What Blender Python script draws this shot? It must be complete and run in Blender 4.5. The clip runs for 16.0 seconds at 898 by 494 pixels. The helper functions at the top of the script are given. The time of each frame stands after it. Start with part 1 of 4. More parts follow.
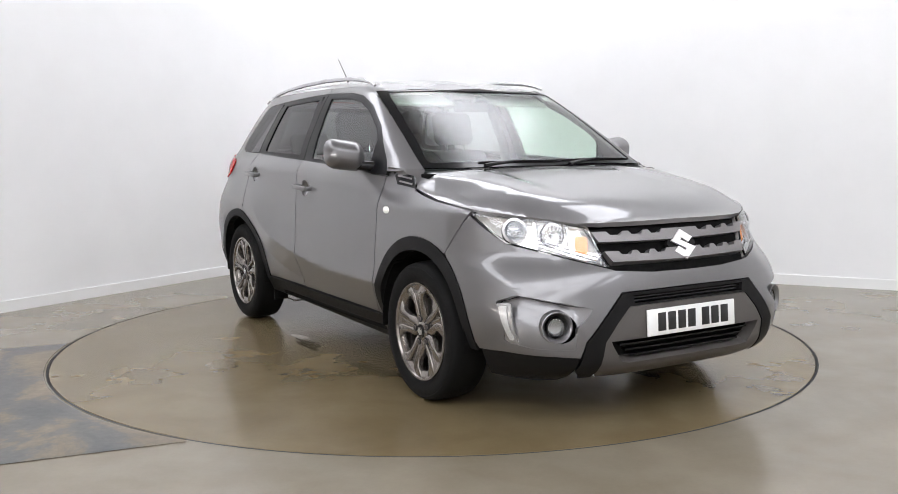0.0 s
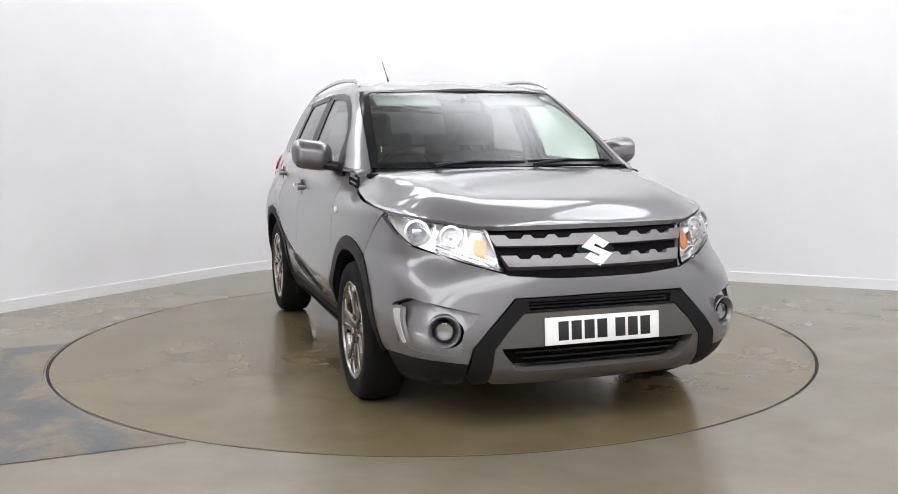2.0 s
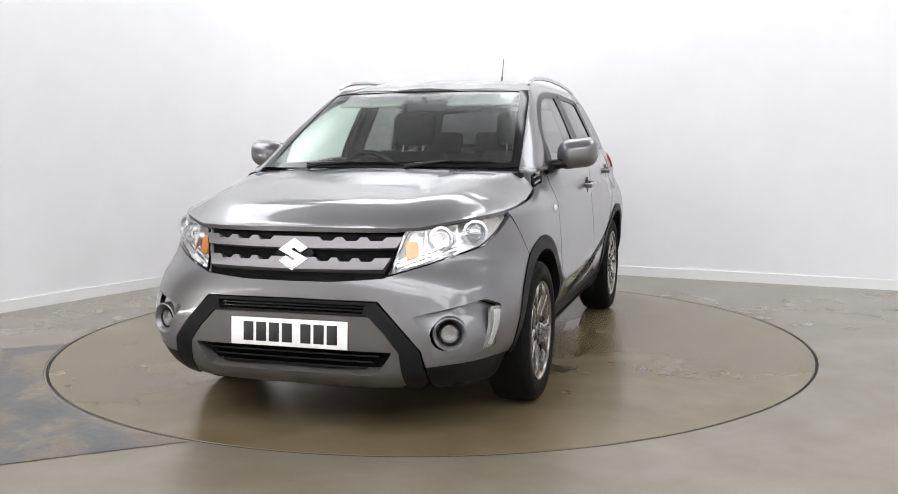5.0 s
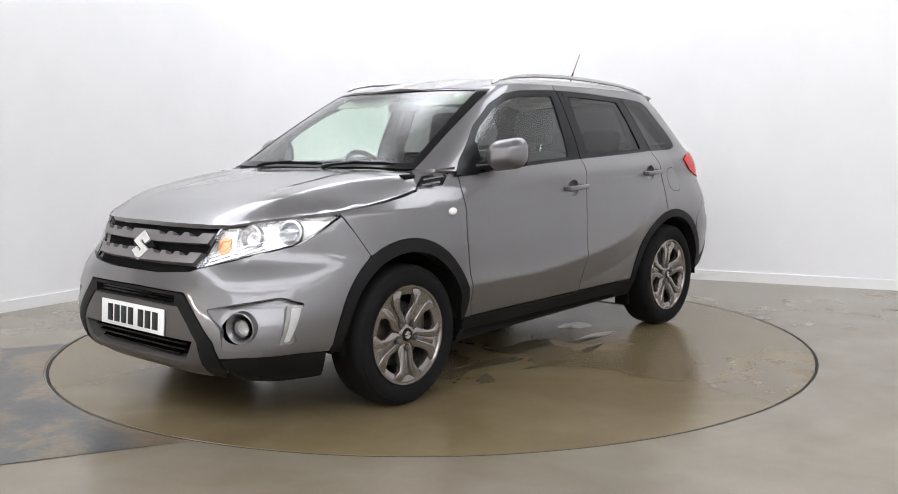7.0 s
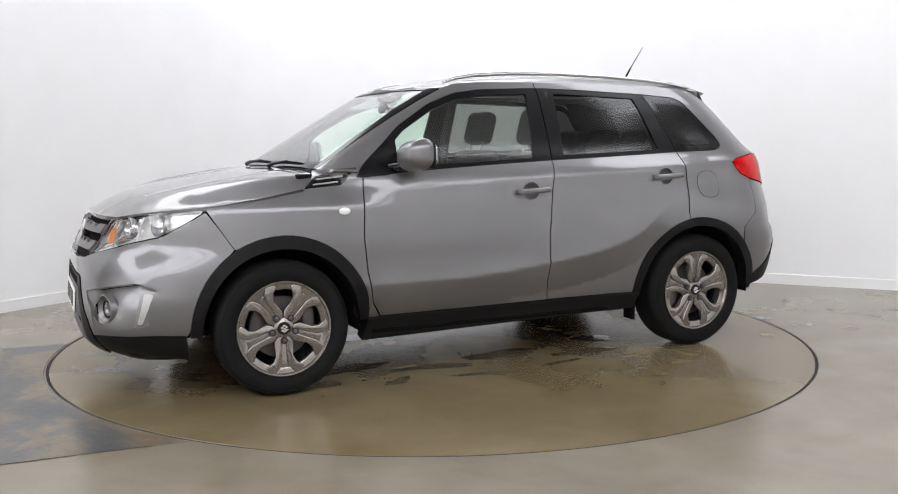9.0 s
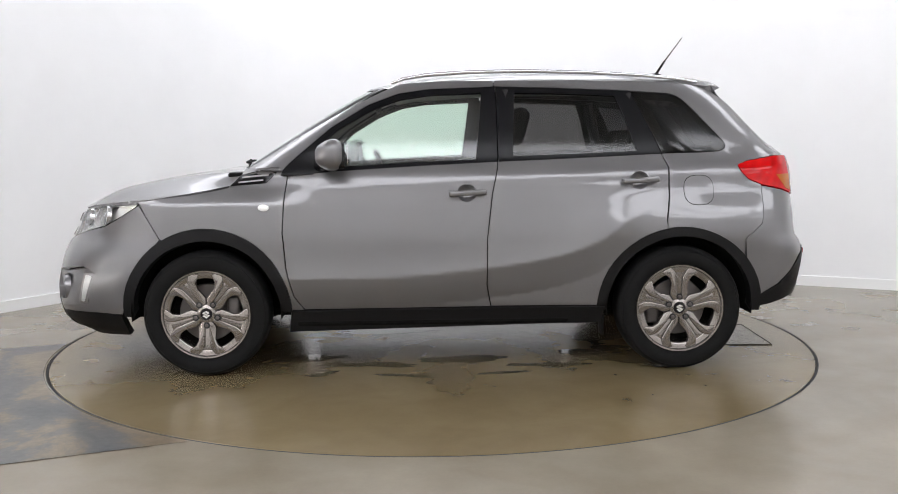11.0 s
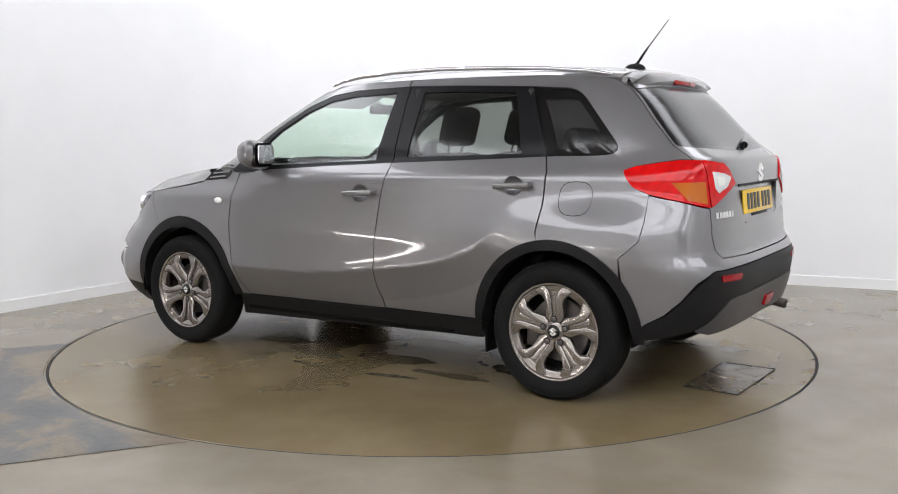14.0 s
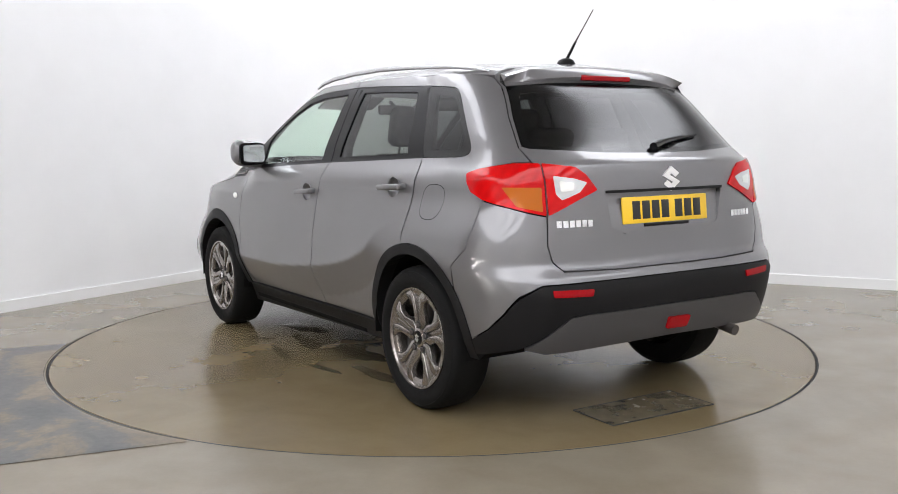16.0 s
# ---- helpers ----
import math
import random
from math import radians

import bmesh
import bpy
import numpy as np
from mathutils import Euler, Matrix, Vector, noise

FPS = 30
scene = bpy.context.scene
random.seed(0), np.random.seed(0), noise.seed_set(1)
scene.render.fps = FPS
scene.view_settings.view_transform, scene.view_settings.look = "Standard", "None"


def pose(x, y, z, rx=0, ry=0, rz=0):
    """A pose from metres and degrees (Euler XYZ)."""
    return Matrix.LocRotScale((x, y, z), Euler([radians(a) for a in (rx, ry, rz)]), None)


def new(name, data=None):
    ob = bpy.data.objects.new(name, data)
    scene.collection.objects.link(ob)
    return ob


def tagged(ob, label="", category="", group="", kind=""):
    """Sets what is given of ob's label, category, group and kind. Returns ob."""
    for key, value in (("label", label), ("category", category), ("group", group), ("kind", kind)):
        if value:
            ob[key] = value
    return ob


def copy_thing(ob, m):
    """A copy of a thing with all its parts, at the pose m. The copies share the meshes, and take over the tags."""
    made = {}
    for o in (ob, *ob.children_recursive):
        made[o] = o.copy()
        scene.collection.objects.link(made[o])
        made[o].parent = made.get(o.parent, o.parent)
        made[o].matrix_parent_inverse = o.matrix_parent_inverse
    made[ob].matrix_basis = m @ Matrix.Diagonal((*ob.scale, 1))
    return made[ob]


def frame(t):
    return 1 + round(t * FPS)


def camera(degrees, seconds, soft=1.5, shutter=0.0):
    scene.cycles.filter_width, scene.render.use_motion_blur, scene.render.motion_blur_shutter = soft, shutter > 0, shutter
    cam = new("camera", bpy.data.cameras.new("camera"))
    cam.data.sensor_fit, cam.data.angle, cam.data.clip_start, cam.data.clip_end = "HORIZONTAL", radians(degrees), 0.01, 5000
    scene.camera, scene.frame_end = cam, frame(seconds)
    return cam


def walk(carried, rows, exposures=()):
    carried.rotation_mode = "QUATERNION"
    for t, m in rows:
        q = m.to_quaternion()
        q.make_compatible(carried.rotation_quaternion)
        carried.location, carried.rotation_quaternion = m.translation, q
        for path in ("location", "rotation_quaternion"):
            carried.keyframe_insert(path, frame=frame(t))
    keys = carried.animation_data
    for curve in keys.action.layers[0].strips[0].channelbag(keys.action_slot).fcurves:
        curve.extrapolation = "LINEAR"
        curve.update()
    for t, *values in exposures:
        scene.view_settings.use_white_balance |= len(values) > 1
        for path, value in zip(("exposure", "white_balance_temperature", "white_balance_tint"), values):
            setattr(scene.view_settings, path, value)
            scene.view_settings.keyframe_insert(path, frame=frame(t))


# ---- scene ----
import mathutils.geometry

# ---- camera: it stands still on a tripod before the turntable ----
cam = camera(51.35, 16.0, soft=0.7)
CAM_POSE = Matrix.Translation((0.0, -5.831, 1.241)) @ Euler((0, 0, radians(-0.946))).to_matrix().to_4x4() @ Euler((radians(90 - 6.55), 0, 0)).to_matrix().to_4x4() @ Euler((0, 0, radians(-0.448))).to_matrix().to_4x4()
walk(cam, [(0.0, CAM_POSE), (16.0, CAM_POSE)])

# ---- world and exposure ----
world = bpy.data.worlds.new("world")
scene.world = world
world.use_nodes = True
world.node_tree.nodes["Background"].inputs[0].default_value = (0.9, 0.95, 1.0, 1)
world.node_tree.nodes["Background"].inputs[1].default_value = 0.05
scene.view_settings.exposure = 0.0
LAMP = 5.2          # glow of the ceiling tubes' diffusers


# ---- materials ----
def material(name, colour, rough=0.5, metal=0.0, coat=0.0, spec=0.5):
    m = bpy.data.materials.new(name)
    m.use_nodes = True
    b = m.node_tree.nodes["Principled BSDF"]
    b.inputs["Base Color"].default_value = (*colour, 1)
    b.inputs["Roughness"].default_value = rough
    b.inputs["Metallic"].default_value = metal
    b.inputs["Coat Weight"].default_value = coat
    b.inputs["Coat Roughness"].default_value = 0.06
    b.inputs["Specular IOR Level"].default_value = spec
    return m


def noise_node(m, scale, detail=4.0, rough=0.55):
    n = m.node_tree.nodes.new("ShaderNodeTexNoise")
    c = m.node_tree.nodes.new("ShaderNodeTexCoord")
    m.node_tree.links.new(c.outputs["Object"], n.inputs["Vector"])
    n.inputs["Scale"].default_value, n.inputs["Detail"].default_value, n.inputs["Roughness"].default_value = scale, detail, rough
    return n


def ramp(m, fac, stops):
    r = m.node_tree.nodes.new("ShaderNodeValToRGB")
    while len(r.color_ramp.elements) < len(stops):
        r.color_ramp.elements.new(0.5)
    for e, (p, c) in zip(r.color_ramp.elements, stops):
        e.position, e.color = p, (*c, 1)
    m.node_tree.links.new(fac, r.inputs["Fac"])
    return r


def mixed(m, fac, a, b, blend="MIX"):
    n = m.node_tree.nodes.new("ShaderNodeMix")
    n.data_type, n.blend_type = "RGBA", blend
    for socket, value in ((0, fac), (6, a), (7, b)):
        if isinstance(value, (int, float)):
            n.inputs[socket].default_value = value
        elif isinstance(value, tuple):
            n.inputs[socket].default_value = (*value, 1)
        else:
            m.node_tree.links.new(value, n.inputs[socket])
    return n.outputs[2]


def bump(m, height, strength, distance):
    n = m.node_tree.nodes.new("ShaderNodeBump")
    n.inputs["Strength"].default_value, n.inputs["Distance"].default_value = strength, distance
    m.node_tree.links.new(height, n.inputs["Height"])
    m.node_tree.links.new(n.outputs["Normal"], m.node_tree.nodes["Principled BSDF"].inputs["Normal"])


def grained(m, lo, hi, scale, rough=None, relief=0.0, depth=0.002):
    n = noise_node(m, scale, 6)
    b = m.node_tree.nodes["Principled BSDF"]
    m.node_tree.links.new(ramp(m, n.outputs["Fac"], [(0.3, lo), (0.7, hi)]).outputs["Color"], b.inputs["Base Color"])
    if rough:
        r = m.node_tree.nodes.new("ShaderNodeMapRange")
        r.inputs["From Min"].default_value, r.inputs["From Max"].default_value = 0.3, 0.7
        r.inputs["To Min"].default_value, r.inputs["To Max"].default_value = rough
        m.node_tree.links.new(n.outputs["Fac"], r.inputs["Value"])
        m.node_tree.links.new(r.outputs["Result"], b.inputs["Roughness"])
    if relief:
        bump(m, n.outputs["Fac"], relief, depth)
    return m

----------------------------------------

#### Set task
Count each line with "location" in it and report that figure by itself.

#### Expected answer
2